* begin *

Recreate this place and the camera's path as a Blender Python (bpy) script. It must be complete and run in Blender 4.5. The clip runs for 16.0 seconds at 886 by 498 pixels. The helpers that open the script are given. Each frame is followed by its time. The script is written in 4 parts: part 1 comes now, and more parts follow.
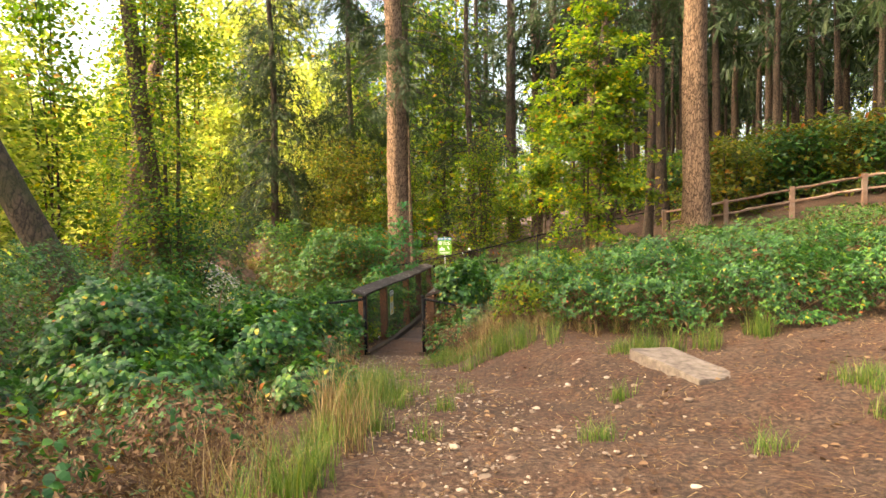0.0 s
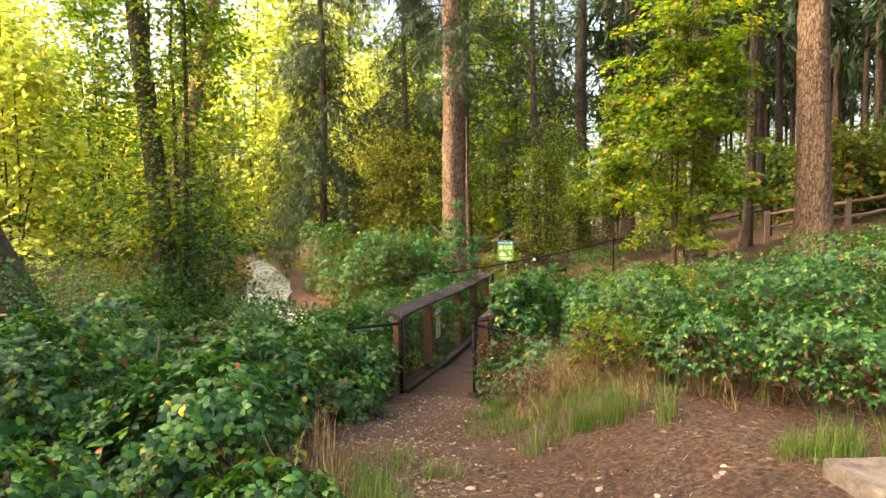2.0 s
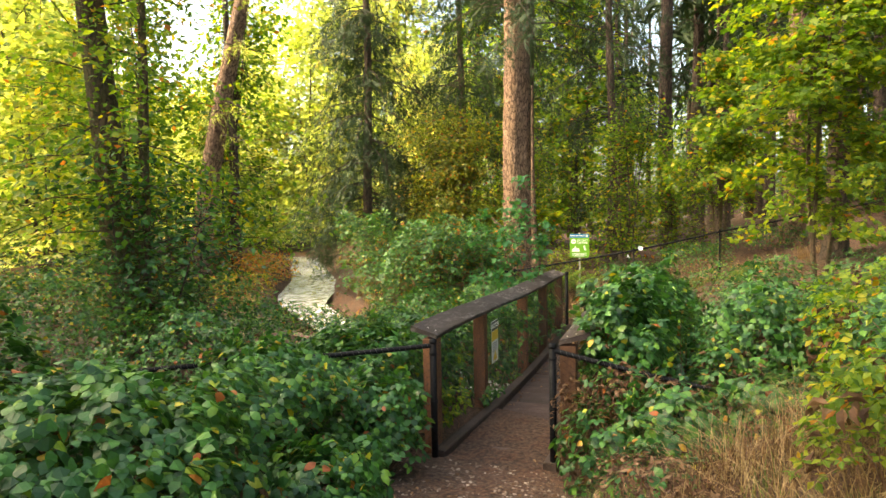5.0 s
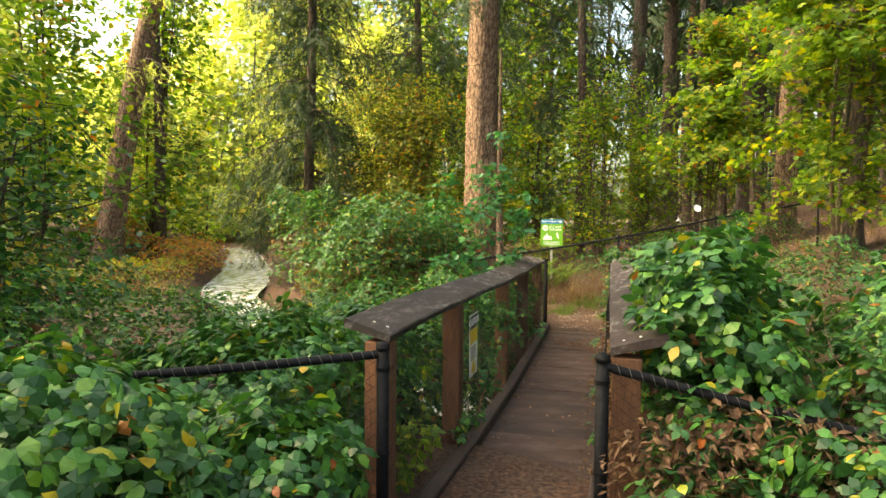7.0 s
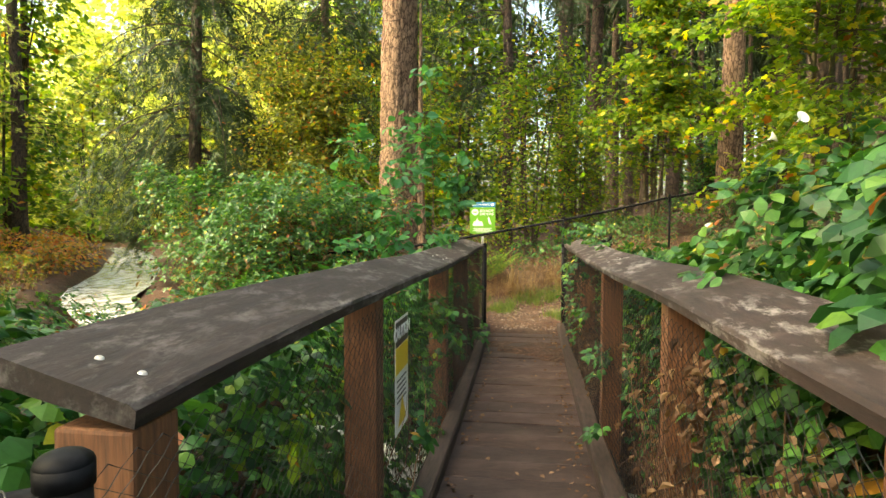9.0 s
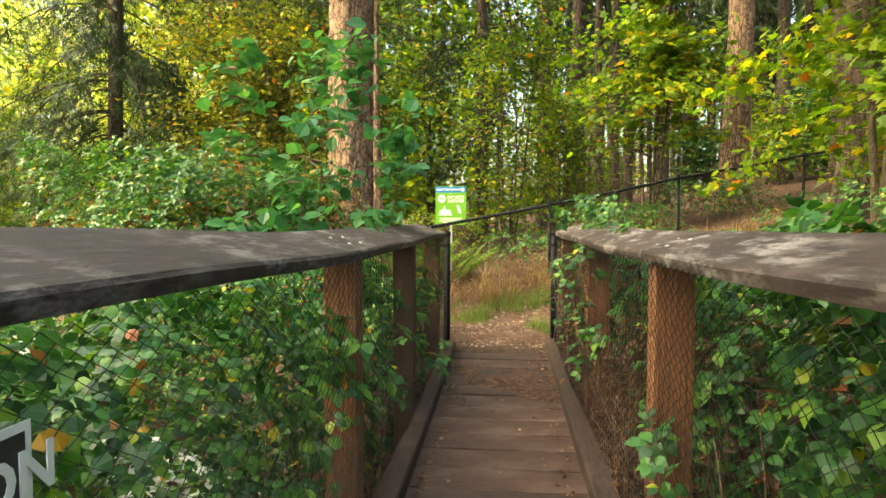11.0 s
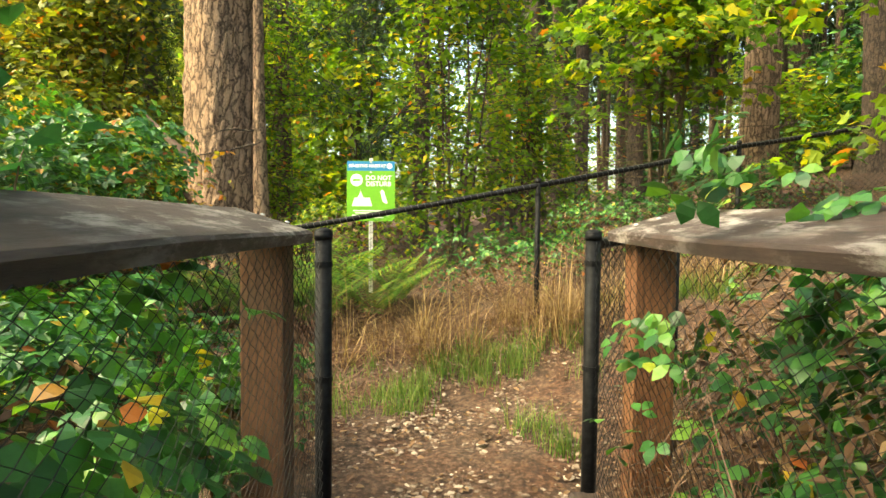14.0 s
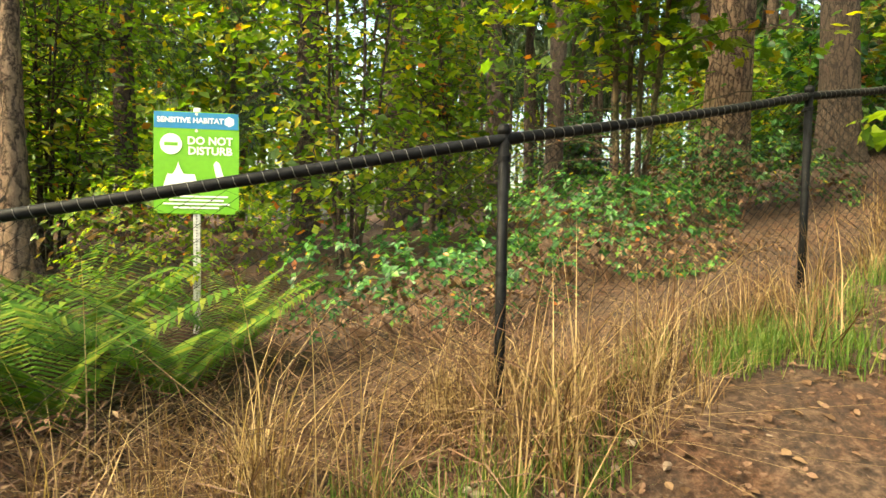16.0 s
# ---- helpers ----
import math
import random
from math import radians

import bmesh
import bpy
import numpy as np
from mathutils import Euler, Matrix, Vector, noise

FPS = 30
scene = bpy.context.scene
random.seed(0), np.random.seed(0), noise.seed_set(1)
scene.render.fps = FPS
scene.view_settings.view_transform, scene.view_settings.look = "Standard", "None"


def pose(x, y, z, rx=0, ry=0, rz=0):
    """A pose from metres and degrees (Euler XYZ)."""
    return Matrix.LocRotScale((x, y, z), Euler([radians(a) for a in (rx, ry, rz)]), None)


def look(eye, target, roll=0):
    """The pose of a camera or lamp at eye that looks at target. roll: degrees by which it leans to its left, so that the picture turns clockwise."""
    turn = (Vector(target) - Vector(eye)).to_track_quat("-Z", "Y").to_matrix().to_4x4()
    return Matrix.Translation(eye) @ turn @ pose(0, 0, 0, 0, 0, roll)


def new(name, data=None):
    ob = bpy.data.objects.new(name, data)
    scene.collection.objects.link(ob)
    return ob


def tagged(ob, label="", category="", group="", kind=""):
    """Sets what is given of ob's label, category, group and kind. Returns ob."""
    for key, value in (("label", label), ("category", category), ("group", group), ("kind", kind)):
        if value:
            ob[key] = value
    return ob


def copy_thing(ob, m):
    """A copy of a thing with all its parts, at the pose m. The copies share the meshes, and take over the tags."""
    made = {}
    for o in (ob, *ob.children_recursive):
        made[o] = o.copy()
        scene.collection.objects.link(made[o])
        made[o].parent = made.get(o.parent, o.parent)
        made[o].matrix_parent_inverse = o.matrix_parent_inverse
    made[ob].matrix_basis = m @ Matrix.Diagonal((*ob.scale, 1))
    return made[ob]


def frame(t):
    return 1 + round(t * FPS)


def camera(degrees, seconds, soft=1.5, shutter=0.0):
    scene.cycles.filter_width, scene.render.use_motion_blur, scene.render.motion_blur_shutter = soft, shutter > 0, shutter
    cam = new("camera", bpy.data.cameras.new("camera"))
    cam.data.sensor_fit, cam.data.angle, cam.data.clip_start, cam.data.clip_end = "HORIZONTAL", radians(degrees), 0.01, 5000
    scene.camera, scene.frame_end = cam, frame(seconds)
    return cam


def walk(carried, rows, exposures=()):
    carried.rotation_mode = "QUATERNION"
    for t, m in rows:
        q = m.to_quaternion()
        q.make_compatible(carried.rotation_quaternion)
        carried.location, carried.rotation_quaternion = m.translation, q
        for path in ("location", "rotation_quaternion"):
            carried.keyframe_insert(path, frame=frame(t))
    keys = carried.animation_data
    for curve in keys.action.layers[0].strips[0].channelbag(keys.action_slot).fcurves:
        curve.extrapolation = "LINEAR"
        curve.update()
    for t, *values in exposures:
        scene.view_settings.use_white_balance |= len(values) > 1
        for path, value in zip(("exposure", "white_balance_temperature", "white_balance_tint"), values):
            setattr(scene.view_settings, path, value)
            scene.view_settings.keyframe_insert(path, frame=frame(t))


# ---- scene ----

* end *
* begin *

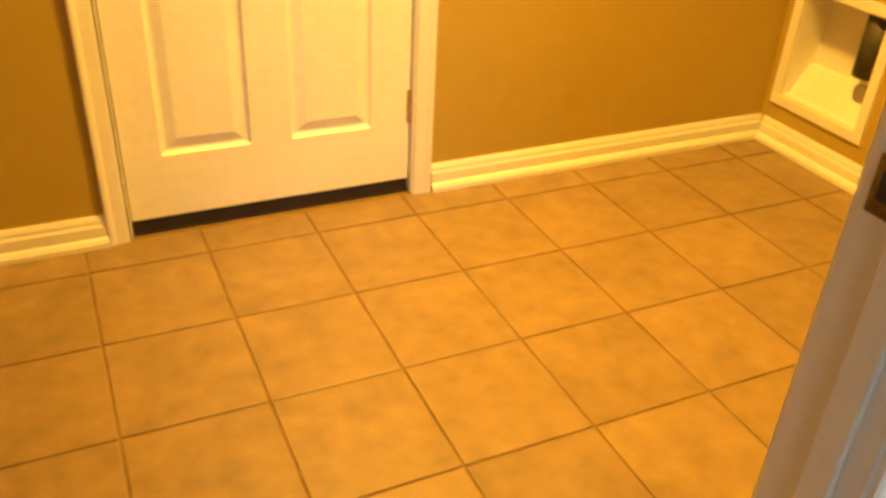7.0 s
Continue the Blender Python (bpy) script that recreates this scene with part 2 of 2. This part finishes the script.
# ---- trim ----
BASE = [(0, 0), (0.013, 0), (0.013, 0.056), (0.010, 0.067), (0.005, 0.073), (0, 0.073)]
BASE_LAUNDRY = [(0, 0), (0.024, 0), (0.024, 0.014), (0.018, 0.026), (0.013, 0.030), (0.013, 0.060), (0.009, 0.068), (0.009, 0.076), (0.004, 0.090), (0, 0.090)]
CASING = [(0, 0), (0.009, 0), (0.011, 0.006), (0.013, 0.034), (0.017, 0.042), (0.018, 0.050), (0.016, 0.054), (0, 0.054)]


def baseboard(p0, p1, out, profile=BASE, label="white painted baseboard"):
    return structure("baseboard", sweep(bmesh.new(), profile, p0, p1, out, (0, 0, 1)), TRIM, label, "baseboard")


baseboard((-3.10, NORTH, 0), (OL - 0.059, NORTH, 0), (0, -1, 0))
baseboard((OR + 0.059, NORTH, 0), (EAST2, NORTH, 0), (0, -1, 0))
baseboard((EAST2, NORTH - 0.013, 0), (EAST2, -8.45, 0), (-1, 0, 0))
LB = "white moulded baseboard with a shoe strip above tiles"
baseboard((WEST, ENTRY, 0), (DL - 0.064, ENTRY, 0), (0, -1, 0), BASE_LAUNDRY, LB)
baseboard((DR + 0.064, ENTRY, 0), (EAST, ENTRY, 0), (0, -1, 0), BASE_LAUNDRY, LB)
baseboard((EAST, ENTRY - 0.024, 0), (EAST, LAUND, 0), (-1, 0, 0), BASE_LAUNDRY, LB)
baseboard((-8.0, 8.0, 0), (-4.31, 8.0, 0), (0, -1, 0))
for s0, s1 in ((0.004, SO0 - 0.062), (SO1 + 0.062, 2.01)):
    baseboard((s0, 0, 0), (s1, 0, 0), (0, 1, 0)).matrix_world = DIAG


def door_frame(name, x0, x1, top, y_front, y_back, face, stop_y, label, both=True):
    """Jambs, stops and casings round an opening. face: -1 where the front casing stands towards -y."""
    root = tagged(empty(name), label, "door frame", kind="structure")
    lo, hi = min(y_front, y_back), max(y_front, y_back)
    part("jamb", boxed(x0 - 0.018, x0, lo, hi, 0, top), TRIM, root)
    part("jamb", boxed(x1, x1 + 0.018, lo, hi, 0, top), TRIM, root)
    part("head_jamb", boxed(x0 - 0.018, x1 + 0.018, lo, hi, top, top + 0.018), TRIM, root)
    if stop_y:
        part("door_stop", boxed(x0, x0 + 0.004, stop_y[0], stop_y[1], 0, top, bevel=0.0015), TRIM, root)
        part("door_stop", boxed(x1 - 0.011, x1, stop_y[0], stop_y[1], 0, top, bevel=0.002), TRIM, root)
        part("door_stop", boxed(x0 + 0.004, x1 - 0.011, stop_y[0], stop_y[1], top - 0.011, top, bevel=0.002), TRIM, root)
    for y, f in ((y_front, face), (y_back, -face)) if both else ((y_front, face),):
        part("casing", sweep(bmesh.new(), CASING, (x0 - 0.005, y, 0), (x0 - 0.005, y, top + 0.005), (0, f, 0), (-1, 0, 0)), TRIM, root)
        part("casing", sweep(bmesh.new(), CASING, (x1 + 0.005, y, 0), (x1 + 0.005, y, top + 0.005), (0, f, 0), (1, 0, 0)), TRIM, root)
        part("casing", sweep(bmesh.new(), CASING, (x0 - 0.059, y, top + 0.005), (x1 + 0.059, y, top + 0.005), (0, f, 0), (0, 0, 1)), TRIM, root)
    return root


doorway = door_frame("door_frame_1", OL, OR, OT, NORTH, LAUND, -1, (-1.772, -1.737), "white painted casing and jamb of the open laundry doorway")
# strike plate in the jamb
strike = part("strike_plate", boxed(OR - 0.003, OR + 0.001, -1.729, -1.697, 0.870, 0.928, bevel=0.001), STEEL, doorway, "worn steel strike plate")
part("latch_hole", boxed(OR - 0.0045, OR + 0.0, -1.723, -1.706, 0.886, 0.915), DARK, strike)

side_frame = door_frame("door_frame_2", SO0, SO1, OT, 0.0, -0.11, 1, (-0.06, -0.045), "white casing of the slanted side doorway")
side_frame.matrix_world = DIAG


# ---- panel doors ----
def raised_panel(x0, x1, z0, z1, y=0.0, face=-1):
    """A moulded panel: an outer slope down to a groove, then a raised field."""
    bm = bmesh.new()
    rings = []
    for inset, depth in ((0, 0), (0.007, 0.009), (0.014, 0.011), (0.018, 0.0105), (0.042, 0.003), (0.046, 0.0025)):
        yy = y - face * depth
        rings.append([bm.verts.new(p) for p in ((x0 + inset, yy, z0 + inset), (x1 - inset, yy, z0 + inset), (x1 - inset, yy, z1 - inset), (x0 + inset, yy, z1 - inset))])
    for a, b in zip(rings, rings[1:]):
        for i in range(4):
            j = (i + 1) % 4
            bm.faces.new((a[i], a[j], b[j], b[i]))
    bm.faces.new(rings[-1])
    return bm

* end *
* begin *

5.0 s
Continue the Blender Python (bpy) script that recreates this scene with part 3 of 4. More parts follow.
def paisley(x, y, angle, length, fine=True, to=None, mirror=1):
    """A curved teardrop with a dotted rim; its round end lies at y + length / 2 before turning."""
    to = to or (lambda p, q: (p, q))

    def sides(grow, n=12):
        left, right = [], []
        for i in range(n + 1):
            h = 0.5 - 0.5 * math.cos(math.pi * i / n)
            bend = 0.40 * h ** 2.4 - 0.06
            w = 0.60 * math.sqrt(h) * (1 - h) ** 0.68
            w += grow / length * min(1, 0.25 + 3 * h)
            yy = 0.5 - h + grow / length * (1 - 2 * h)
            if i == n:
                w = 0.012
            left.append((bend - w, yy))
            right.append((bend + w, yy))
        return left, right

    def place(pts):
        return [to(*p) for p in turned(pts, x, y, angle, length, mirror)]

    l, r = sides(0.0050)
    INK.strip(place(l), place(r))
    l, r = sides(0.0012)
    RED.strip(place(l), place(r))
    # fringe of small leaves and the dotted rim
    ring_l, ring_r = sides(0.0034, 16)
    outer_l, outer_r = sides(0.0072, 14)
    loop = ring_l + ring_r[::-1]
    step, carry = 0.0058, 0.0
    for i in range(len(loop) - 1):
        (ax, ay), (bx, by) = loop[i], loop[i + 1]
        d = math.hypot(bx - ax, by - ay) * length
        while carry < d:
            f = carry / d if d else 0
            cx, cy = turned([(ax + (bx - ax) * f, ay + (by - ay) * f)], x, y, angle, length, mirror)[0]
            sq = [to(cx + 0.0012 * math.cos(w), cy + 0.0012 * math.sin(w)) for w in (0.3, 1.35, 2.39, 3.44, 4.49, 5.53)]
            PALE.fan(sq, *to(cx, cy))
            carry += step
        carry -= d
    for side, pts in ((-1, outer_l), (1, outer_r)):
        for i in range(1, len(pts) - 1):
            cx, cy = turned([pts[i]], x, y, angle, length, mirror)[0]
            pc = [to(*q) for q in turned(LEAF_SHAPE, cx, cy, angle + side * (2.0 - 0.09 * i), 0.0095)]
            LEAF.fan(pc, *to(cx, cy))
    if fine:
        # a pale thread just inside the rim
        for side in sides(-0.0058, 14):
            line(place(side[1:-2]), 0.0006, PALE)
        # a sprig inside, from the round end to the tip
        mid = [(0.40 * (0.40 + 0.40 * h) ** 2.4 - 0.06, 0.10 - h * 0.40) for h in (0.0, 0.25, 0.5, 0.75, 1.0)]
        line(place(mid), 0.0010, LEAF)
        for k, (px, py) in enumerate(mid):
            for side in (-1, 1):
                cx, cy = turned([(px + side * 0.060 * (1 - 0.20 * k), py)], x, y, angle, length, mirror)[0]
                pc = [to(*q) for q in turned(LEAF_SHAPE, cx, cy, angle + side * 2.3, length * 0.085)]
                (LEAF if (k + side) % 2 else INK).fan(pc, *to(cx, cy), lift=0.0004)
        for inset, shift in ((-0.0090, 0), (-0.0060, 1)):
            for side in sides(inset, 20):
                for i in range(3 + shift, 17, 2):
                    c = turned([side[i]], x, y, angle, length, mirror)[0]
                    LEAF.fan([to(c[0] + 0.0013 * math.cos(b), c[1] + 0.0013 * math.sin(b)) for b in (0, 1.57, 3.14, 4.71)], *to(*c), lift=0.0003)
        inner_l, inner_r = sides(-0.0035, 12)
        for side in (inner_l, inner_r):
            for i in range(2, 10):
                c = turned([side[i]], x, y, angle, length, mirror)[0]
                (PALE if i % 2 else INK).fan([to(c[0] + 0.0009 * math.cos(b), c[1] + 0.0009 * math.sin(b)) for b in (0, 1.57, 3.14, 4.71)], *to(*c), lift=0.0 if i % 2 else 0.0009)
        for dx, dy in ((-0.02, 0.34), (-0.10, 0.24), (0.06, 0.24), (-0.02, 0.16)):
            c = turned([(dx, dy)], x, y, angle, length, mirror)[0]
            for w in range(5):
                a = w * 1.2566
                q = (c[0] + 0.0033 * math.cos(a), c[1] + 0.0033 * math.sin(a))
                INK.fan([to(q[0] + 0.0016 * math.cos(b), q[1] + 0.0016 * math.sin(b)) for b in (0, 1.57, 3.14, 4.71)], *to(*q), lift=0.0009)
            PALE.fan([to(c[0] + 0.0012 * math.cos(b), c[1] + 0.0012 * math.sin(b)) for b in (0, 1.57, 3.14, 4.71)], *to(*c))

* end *

### Aim of the task
Print the lines from the line with "for curve in" to the line with "# ---- scene" exactly, and print nothing else. Both of those lines are included.

### Full output
    for curve in keys.action.layers[0].strips[0].channelbag(keys.action_slot).fcurves:
        curve.extrapolation = "LINEAR"
        curve.update()
    for t, *values in exposures:
        scene.view_settings.use_white_balance |= len(values) > 1
        for path, value in zip(("exposure", "white_balance_temperature", "white_balance_tint"), values):
            setattr(scene.view_settings, path, value)
            scene.view_settings.keyframe_insert(path, frame=frame(t))


# ---- scene ----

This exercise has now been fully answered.